Tiequon Aundray Cox, 19, remained impassive as the verdict was read, although he later knocked over a chair, apparently in anger, when the proceeding ended.
Alexander family members, however, shrieked at the first mention of the death penalty and the mother of one of the murder victims and a family friend were so overcome by emotion that Alexander himself escorted them from the courtroom before the individual jurors were polled. Other relatives were whisked away immediately after the court session.
Deputy Dist. Atty. Sterling E. Norris, the prosecutor, said the family was “very pleased” with the jury’s recommendation but planned to make no formal statement.
“I think it’s a very justified verdict,” Norris said. “The man has to be one of the most vicious criminals . . . I’ve handled in a long time.”
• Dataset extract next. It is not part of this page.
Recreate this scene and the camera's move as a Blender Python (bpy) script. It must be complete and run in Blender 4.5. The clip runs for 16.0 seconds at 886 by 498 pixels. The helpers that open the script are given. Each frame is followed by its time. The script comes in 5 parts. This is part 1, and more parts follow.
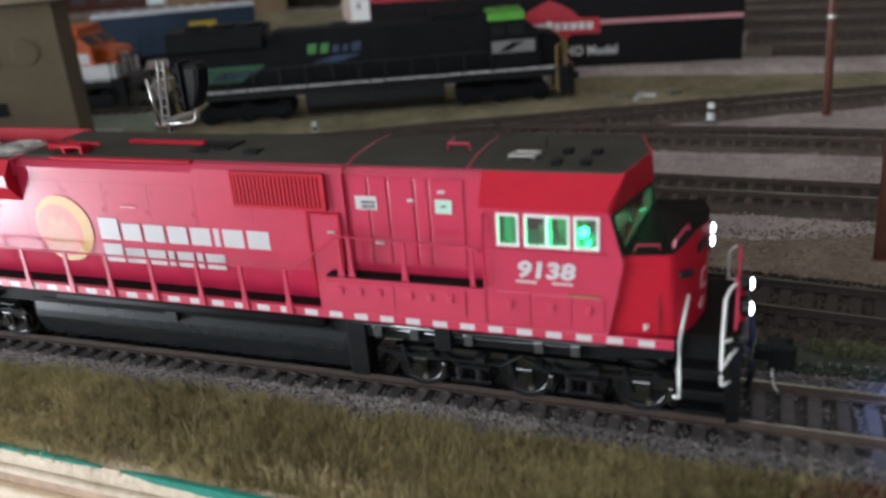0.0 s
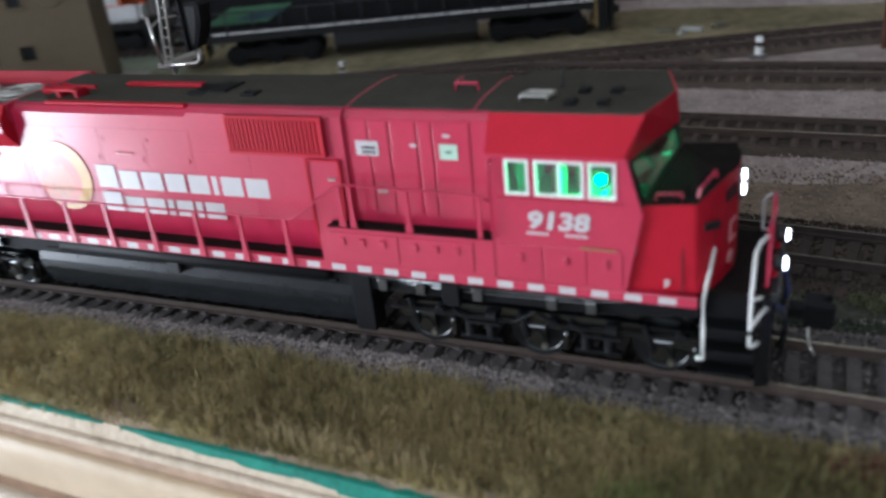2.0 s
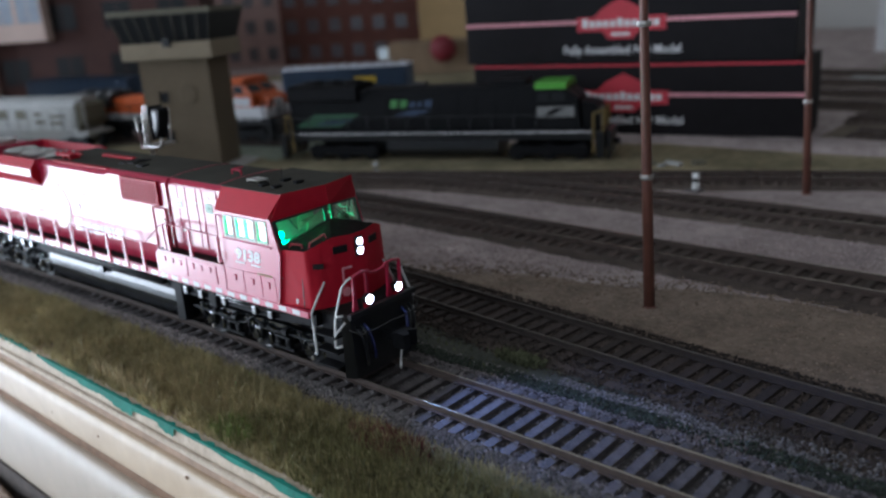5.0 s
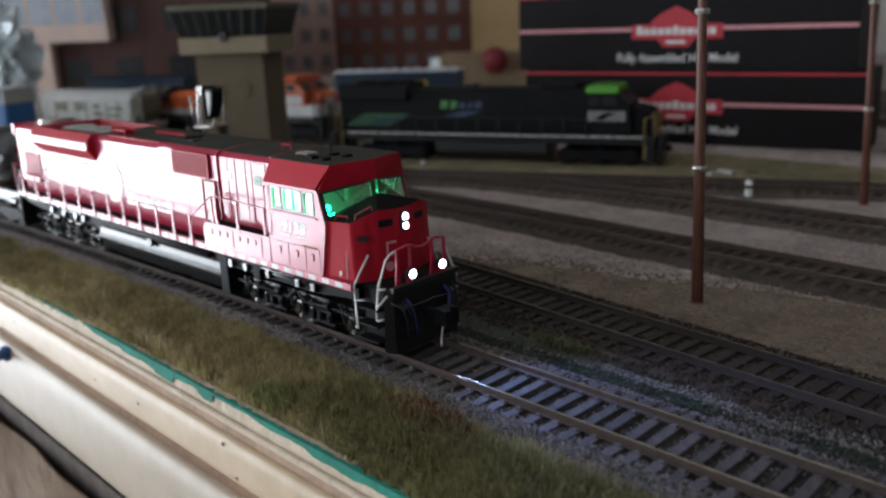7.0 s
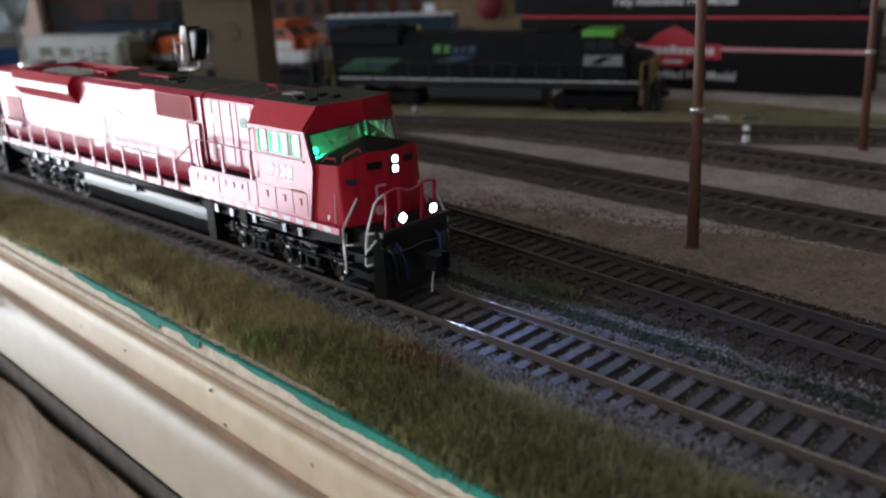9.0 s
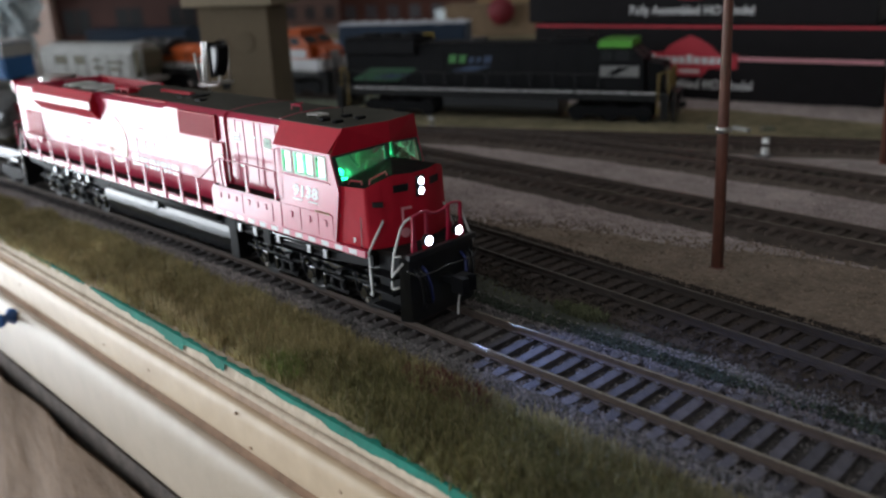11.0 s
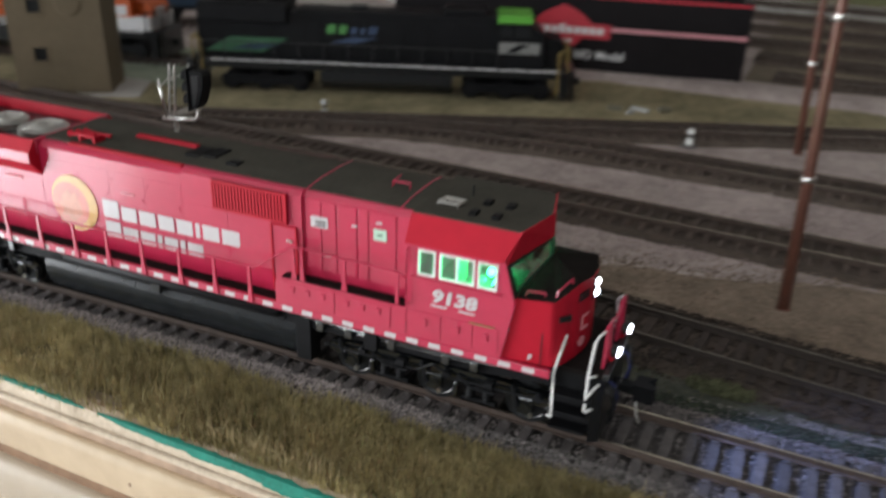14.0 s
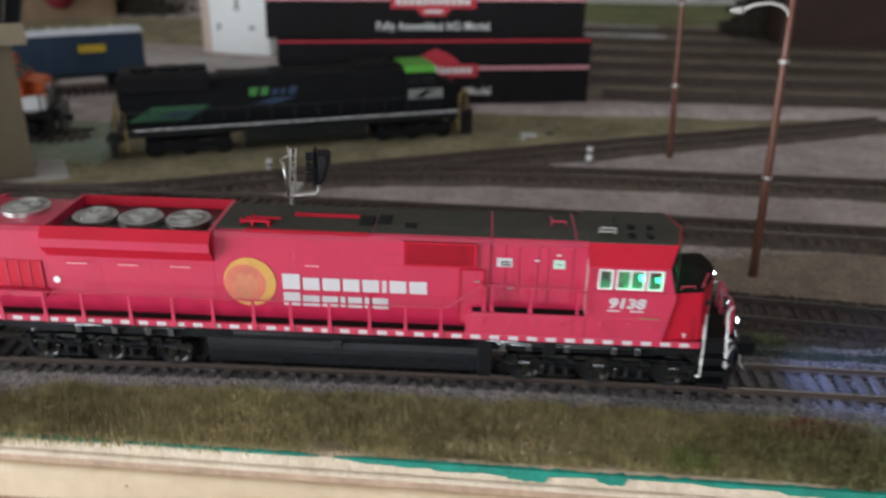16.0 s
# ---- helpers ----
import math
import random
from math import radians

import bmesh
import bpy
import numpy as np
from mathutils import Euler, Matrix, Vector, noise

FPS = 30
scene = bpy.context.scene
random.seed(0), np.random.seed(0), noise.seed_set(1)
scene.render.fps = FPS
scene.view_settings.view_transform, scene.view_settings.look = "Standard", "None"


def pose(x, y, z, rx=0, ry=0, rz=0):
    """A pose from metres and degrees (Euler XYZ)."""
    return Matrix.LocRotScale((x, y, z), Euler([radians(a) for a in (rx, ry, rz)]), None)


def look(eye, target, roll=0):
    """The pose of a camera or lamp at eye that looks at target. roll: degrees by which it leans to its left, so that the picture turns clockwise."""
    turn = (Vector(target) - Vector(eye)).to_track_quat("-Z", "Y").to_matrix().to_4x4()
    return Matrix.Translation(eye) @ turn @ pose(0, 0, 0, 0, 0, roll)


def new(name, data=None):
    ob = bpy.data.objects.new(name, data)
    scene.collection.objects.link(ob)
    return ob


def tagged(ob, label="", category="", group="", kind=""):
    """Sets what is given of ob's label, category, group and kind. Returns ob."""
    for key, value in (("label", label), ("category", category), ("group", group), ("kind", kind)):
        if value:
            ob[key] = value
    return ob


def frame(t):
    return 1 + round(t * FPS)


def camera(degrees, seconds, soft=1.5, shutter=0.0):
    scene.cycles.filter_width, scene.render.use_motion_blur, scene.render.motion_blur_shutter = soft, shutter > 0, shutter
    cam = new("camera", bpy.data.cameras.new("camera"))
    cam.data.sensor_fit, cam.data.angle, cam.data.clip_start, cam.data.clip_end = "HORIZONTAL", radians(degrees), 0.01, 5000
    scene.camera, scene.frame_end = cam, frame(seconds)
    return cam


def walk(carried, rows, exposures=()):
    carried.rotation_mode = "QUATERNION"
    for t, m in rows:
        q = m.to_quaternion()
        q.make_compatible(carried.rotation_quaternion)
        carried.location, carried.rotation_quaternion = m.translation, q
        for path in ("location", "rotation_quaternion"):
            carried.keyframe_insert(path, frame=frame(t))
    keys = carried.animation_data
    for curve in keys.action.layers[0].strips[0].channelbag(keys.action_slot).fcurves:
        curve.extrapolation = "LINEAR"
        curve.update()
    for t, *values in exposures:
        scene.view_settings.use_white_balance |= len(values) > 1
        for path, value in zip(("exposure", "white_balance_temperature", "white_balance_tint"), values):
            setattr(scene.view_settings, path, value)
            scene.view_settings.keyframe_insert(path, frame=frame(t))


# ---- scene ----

Cox was convicted Jan. 21 of four counts of first-degree murder in the slayings of Ebora Alexander, 58; her daughter Dietra, 24, and grandsons Damani Garner, 13, and Damon Bonner, 8. It was Damani’s mother, Geraldine, who had to leave the courtroom with Alexander on Tuesday.
The same jury that rendered the murder verdicts took two days to reach its death penalty recommendation. The sentence was agreed to on Thursday, but the decision was sealed until Tuesday because Judge Roger W. Boren was out of town.
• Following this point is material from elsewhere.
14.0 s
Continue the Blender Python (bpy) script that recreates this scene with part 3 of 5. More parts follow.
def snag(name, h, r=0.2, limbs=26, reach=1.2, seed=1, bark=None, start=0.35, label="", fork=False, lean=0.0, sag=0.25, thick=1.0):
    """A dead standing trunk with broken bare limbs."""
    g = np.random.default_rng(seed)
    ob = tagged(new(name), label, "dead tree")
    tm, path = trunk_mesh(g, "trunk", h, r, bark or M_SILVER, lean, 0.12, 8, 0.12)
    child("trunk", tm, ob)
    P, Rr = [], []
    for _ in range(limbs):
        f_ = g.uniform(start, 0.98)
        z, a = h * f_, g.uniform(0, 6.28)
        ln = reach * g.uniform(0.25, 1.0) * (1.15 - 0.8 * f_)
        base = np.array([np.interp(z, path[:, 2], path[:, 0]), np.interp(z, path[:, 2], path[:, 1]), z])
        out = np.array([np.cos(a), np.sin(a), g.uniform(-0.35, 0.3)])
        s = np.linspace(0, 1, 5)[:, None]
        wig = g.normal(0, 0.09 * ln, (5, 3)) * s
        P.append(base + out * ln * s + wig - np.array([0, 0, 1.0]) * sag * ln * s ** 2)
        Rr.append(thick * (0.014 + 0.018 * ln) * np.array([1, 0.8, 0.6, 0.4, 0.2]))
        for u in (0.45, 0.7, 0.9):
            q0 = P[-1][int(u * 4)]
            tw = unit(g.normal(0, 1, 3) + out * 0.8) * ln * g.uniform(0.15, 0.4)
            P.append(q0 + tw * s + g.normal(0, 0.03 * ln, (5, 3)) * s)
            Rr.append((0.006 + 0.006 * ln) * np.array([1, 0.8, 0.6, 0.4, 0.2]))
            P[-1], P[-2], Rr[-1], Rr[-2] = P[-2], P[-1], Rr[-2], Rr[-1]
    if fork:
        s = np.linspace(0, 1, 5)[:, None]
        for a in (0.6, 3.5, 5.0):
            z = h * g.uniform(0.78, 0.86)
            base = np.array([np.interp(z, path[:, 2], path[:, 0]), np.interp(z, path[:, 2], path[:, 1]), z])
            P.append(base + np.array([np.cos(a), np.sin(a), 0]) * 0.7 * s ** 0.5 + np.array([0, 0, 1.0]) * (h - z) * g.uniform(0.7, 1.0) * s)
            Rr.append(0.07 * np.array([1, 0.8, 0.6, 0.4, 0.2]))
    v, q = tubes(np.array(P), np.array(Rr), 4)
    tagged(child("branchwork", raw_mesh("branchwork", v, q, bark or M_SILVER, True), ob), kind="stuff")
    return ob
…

Last year, Horace Burns, 20, who is believed to have waited in a van outside the Alexander family home while the others carried out the killings, was convicted of the murders and sentenced to life in prison without possibility of parole after a seven-week trial.
Darren Charles Williams, 24, “the one who set the operation up,” according to Norris, is awaiting trial. The prosecution will also seek the death penalty for him.
Trial testimony suggested that the victims were killed by mistake on the morning of Aug. 31, after the gang members, perhaps having misread the address on the door, burst into Ebora Alexander’s South-Central Los Angeles home and opened fire. The mother of the former UCLA and NFL defensive back was shot in the head while she sipped coffee, and the other three were shot to death in their beds.
The prosecution theorized during the trial that the killers may have actually intended to retaliate for a narcotics-related shoot-out, or had been hired for a contract killing at another home in the neighborhood.
Norris said he would show in the Williams trial that the killers received $60,000 for the contract killing of an entire family, but he declined to say why or by whom the multiple murders were ordered.
The prosecutor said authorities ruled out earlier speculation that the killings may have been narcotics-related. The story about retaliation for a soured drug deal, he said, was concocted by Burns so fellow gang members would not realize that considerable sums of money had changed hands.
Norris was unable to specify Cox’s share of the take, but he noted that the defendant had paid $3,000 for a Cadillac on the day of the Alexander shootings.
Cox’s attorney, Deputy Public Defender Edward M. Cook III, did not present a defense at the trial, but argued during the penalty phase that his client was “not the shooter. . . . C. W. (Williams) was the shooter. . . . We feel that Tiequon was being used by C. W.”
Cook said Cox did not deserve the death penalty because witnesses’ descriptions of the gunman pointed to Williams, not his client.
Dismissing Cook’s contention, Norris said, “The evidence that he (Cox) was the triggerman is overwhelming.”
Boren set a sentencing hearing for March 18.